EXERCISE DESCRIPTION: Copy out all lines where "radians" appears.

SUPPLIED DATA:
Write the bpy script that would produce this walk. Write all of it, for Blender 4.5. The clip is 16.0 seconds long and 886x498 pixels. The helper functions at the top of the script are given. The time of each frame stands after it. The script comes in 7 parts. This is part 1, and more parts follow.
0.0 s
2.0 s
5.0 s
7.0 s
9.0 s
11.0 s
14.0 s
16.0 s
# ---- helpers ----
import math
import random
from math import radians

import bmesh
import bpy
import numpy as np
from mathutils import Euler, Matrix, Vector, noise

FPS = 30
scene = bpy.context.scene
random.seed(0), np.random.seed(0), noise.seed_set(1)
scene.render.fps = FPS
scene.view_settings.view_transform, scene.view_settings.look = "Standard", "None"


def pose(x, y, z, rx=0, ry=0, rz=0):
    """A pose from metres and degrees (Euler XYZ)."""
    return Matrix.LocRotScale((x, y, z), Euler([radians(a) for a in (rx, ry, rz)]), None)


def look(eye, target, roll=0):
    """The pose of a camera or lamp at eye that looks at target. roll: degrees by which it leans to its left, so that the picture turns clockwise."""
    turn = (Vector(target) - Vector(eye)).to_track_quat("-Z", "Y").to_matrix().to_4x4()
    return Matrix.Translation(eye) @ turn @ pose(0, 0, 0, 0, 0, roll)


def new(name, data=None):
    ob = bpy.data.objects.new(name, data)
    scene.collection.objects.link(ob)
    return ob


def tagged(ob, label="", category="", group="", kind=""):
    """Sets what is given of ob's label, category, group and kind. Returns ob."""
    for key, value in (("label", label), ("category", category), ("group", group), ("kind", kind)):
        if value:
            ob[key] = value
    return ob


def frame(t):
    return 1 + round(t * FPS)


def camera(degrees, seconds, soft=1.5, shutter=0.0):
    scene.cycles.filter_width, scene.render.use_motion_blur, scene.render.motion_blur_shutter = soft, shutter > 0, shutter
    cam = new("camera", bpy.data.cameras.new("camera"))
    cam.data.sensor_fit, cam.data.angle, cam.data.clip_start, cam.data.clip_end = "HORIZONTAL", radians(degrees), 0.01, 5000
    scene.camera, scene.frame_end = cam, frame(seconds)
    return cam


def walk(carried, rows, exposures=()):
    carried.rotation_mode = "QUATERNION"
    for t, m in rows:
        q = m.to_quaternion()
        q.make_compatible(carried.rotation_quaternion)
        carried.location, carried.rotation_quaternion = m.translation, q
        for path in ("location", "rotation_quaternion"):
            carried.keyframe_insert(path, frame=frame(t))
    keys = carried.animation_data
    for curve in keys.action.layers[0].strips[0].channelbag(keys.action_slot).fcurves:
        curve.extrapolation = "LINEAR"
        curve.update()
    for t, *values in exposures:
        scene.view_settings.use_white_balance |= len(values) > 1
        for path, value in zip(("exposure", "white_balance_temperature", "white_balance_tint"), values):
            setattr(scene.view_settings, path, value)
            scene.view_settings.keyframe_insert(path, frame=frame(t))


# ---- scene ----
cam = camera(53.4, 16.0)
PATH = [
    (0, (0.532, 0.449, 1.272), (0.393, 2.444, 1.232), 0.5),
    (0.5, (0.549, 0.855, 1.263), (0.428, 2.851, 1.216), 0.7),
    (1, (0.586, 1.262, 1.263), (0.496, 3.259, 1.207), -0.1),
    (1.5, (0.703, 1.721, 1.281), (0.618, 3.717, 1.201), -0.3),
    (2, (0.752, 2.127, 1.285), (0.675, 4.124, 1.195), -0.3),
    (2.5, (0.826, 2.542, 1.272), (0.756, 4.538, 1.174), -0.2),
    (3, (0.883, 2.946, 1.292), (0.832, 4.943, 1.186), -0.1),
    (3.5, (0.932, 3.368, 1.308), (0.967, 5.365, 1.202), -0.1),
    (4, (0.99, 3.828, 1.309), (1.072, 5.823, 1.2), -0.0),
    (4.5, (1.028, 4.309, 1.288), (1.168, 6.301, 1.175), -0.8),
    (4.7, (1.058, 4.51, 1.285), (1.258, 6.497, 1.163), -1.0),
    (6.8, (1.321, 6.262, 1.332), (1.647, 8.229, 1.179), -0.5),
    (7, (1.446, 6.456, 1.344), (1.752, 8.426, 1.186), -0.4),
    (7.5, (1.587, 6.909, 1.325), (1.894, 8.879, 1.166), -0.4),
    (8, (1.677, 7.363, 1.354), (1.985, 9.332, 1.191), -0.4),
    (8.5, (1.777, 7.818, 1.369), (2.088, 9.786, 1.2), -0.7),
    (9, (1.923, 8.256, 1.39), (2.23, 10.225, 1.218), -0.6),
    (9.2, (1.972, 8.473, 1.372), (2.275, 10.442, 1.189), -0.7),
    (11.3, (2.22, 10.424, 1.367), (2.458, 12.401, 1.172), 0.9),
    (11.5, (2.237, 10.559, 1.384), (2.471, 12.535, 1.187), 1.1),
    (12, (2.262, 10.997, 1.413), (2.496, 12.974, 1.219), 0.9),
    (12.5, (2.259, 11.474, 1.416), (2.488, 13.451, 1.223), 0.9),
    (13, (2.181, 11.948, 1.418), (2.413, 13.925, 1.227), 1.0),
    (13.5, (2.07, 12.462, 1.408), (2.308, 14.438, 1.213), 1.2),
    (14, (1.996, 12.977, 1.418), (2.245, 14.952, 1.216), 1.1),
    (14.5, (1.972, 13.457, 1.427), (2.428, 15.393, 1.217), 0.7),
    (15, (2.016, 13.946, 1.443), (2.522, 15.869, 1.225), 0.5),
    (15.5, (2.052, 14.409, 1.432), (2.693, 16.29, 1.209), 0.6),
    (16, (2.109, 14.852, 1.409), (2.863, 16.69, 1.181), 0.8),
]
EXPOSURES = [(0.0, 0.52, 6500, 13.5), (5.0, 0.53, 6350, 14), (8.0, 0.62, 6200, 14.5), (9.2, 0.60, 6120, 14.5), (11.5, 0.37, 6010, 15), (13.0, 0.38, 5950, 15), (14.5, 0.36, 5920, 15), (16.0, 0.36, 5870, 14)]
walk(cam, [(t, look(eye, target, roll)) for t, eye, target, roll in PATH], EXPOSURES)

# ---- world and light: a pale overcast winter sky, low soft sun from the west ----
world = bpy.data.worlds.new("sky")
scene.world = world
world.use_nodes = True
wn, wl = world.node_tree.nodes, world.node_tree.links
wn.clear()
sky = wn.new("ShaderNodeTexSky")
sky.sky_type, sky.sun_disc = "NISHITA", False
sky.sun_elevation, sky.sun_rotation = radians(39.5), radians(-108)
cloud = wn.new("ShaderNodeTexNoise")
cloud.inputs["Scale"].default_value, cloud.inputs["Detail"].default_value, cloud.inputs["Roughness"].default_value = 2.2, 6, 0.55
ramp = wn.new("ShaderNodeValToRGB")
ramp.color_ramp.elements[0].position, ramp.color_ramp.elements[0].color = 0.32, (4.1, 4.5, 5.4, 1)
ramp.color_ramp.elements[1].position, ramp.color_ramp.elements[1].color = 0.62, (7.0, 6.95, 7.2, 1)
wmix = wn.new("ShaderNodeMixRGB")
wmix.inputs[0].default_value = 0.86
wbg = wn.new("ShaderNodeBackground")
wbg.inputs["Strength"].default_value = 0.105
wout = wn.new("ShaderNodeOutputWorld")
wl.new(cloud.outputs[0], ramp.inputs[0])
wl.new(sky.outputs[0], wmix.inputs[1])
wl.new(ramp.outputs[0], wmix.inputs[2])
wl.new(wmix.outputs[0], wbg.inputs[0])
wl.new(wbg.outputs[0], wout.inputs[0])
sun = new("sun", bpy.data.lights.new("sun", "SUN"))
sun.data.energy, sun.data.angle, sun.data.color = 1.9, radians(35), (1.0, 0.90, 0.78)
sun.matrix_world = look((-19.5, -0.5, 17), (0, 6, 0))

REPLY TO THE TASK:
from math import radians
    return Matrix.LocRotScale((x, y, z), Euler([radians(a) for a in (rx, ry, rz)]), None)
    cam.data.sensor_fit, cam.data.angle, cam.data.clip_start, cam.data.clip_end = "HORIZONTAL", radians(degrees), 0.01, 5000
sky.sun_elevation, sky.sun_rotation = radians(39.5), radians(-108)
sun.data.energy, sun.data.angle, sun.data.color = 1.9, radians(35), (1.0, 0.90, 0.78)